For organizations modernizing physical security, this is where a cloud-native approach stands apart. It is not just hosted software. It is a different operating model for securing facilities at scale.
Solutions built around centralized cloud administration, connected devices, and open integration give teams a stronger foundation for expansion and policy consistency. That is especially relevant for buyers who need to unify doors, gates, turnstiles, elevators, visitor workflows, and identity tools under one system rather than managing each layer separately. Providers such as NUVEQ are helping organizations make that transition with integrated, enterprise-ready platforms designed for remote administration from day one.

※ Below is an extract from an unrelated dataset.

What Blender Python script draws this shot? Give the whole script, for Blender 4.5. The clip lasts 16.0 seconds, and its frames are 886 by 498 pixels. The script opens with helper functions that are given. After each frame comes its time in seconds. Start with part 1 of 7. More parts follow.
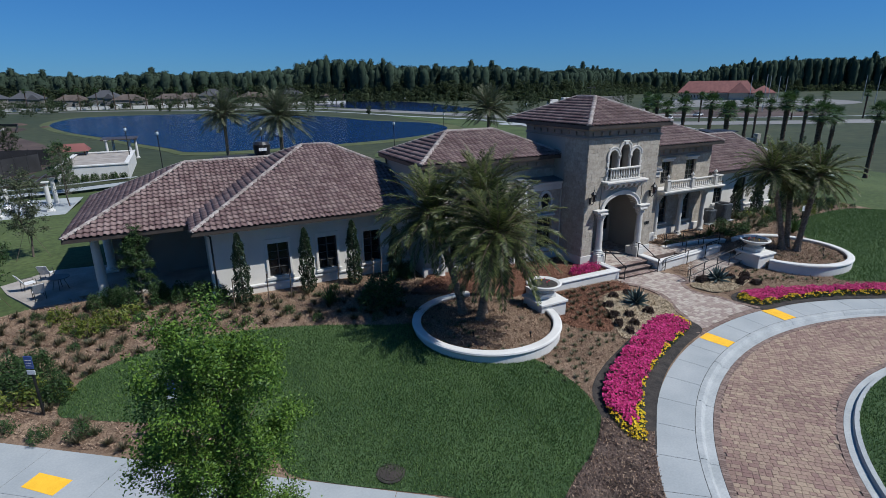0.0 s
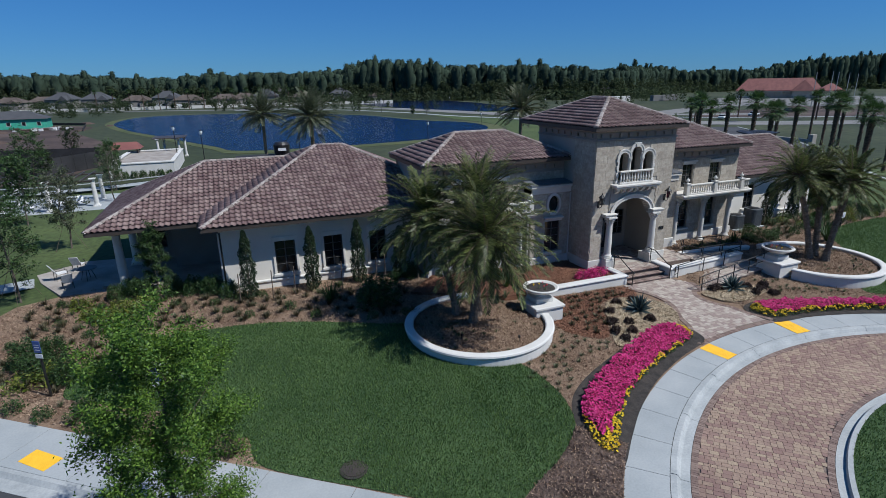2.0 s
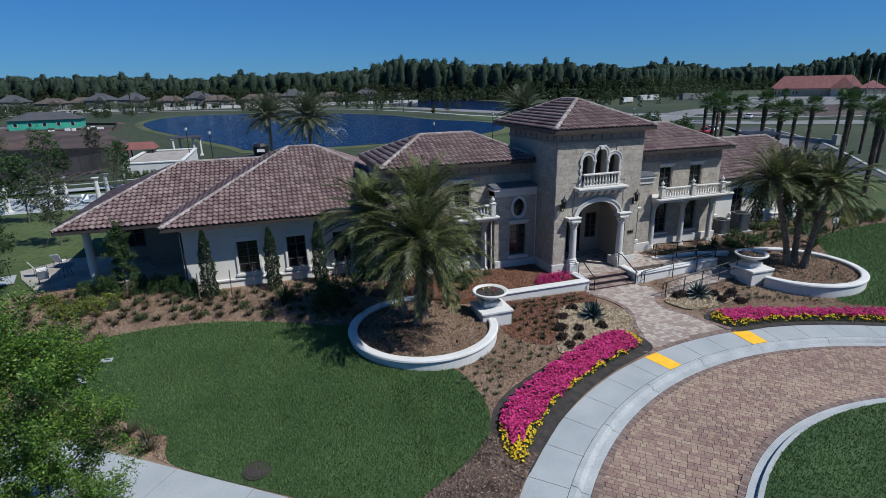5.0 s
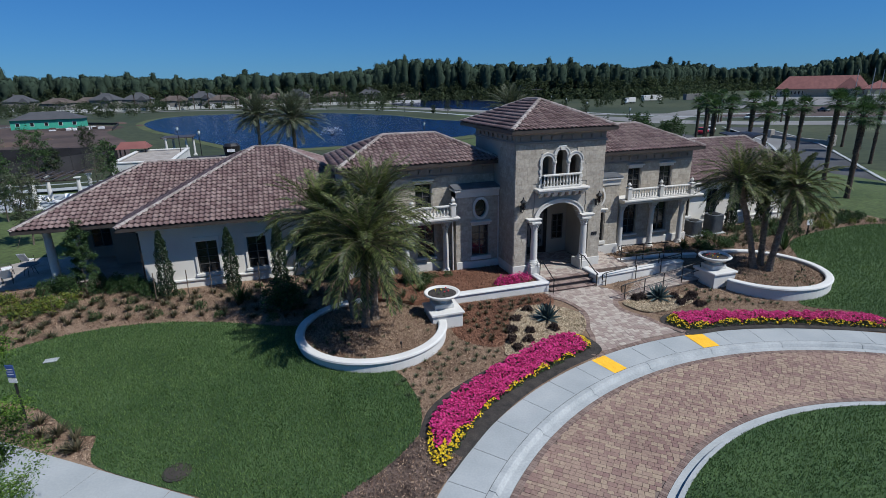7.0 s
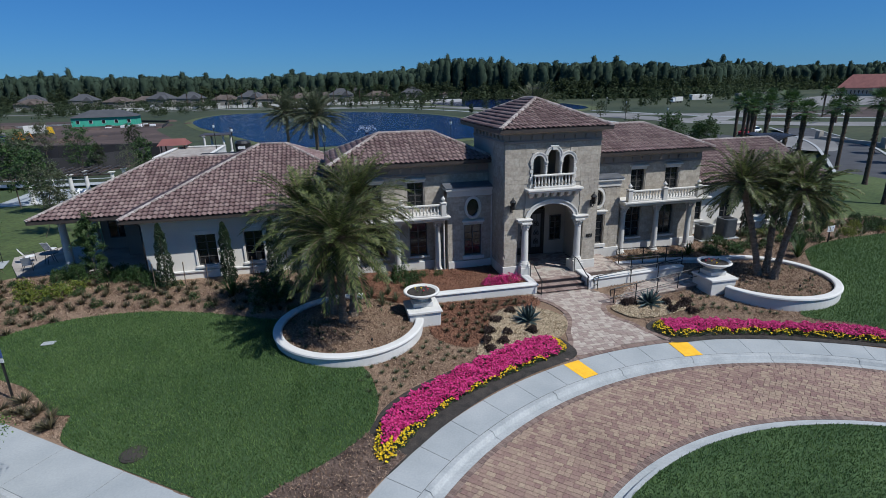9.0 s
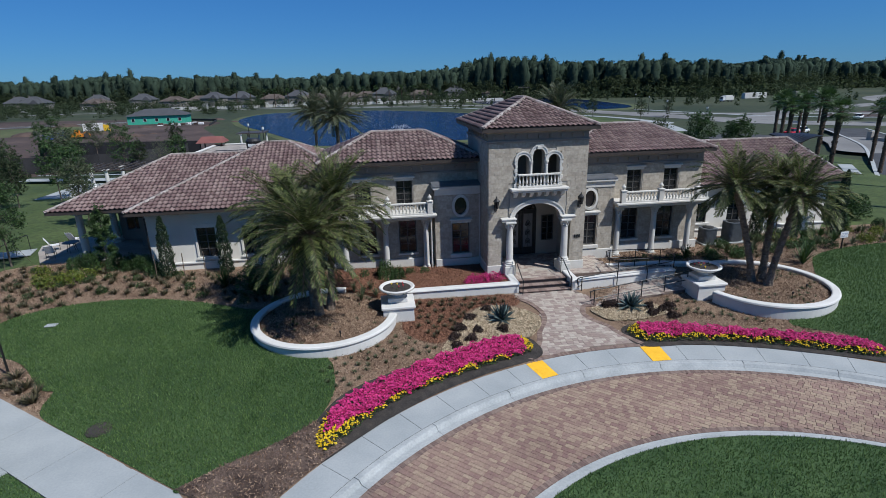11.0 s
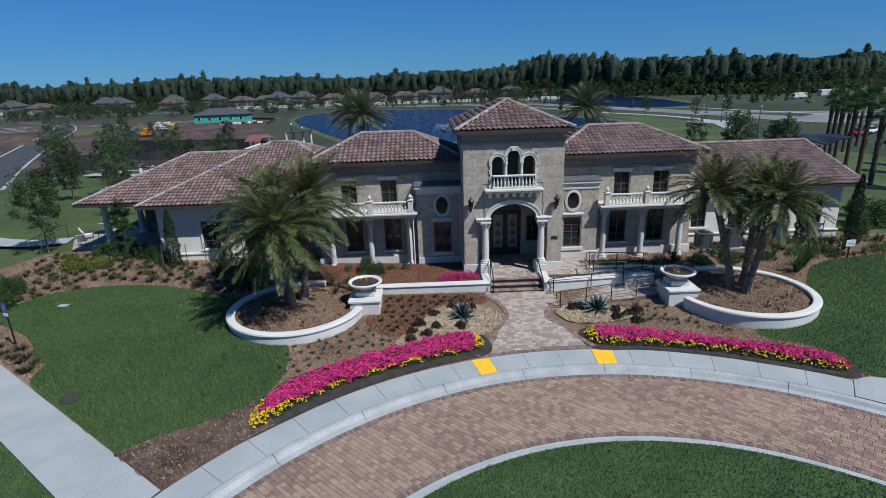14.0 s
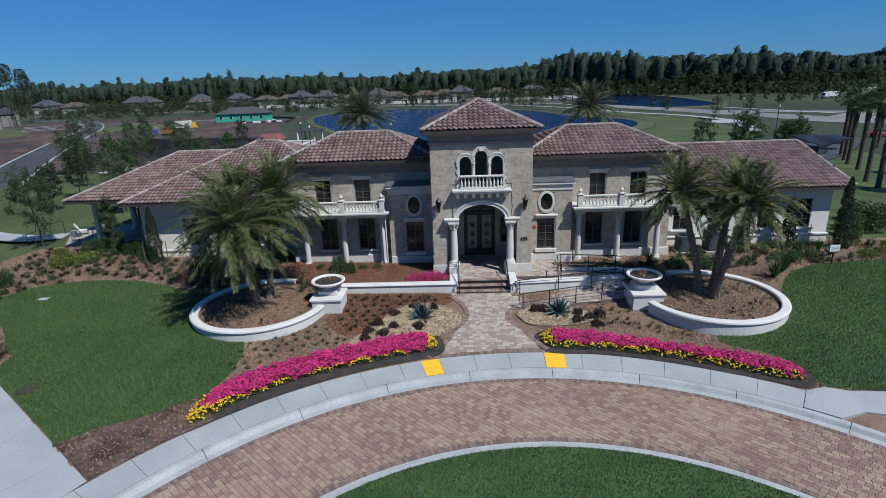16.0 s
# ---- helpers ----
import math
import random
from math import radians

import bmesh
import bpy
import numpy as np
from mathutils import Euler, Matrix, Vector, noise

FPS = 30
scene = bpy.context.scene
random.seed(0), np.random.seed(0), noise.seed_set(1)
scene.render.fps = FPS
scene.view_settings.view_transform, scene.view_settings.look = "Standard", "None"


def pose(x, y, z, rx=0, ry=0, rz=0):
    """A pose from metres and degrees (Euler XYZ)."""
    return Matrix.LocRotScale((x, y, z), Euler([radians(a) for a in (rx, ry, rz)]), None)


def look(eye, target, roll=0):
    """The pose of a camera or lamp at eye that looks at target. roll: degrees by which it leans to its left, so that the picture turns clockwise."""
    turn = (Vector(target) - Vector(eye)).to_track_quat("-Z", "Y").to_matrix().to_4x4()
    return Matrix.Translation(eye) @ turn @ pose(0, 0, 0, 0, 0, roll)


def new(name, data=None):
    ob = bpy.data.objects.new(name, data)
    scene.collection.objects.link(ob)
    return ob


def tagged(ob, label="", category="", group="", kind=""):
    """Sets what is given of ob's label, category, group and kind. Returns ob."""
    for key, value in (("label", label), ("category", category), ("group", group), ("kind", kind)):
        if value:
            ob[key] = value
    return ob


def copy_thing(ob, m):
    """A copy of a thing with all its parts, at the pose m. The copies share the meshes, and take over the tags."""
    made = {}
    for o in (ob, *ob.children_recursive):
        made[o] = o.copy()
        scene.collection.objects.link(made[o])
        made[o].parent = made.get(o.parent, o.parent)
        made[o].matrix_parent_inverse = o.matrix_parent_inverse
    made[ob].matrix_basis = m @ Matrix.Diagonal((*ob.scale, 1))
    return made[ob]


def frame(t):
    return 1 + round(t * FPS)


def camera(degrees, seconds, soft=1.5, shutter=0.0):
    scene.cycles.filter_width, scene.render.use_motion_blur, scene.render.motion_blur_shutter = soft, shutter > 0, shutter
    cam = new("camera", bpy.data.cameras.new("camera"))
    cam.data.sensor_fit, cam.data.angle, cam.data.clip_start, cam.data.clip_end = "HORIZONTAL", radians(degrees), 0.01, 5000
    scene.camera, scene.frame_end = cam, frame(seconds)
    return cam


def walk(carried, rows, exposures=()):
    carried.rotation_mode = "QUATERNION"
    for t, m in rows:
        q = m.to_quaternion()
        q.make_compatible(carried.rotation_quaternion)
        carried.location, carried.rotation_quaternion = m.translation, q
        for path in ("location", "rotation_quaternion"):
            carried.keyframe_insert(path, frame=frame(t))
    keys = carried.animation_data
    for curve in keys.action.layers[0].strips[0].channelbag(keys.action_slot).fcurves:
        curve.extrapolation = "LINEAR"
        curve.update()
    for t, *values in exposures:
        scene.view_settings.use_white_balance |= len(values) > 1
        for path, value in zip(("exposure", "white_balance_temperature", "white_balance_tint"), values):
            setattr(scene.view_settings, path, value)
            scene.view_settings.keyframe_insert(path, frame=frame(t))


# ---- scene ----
cam = camera(80.68, 16.0, soft=0.5)
# seconds, eye x y z in metres, then yaw, pitch and lean in degrees
ROWS = [
    (0, -24.391, -23.791, 11.932, -26.567, -17.520, -0.599),
    (0.5, -23.796, -24.089, 11.934, -24.565, -17.535, -0.731),
    (1, -23.225, -24.394, 11.966, -22.711, -17.534, -0.834),
    (1.5, -22.667, -24.675, 12.010, -21.701, -17.528, -0.890),
    (2, -22.115, -24.927, 12.049, -21.238, -17.550, -0.913),
    (2.5, -21.541, -25.155, 12.070, -20.892, -17.556, -0.929),
    (3, -20.934, -25.401, 12.110, -20.246, -17.570, -0.973),
    (3.5, -20.300, -25.650, 12.125, -19.498, -17.567, -1.041),
    (4, -19.638, -25.858, 12.150, -18.825, -17.575, -1.115),
    (6.5, -16.275, -26.673, 12.103, -17.507, -17.559, -1.179),
    (7, -15.627, -26.870, 12.085, -17.267, -17.559, -1.171),
    (7.5, -14.967, -27.088, 12.051, -16.238, -17.559, -1.179),
    (8, -14.261, -27.301, 12.034, -14.790, -17.564, -1.215),
    (8.5, -13.460, -27.500, 12.011, -13.540, -17.558, -1.247),
    (9, -12.647, -27.690, 12.000, -12.438, -17.546, -1.251),
    (11.5, -8.568, -28.927, 11.953, -6.706, -17.558, -1.505),
    (12, -7.816, -29.174, 11.955, -6.203, -17.571, -1.546),
    (12.5, -7.026, -29.413, 11.973, -5.325, -17.559, -1.618),
    (13, -6.217, -29.626, 11.999, -4.249, -17.558, -1.705),
    (13.5, -5.429, -29.789, 12.028, -2.853, -17.552, -1.788),
    (14, -4.657, -29.919, 12.081, -0.871, -17.541, -1.902),
    (14.5, -3.868, -30.003, 12.048, 0.485, -17.524, -1.962),
    (15, -3.034, -30.006, 12.025, 1.093, -17.532, -1.978),
    (15.5, -2.203, -29.945, 12.042, 1.514, -17.547, -1.992),
    (16, -1.392, -29.867, 12.021, 1.821, -17.548, -1.983),
]
walk(cam, [(t, pose(x, y, z, 0, 0, yaw) @ pose(0, 0, 0, 90 + pitch) @ pose(0, 0, 0, 0, 0, lean)) for t, x, y, z, yaw, pitch, lean in ROWS],
     exposures=[(0.0, 0.01, 6000, 9)])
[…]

How to evaluate fit before you buy
The best buying process starts with operational questions, not just feature checklists. How many sites will be managed from the platform? Who needs admin access, and at what level? Which systems must integrate on day one, and which may be added later? How often do credentials change? What happens during off-hours incidents? How much local infrastructure are you trying to eliminate?
These questions expose whether a platform will actually reduce complexity or simply move it around. A system may look modern in a demo but still create bottlenecks if remote troubleshooting is limited, integrations are weak, or user administration becomes difficult at scale.
It also helps to think in terms of lifecycle value. The right platform should support your current footprint while making the next building, next tenant, next campus, or next region easier to add. Security leaders should not have to rebuild architecture every time the organization grows.
Remote access control management works best when it is treated as a strategic layer of facility operations, not just a door control upgrade. The organizations getting the most value are the ones using it to centralize oversight, reduce friction, and build a security environment that can keep pace with how their business actually runs.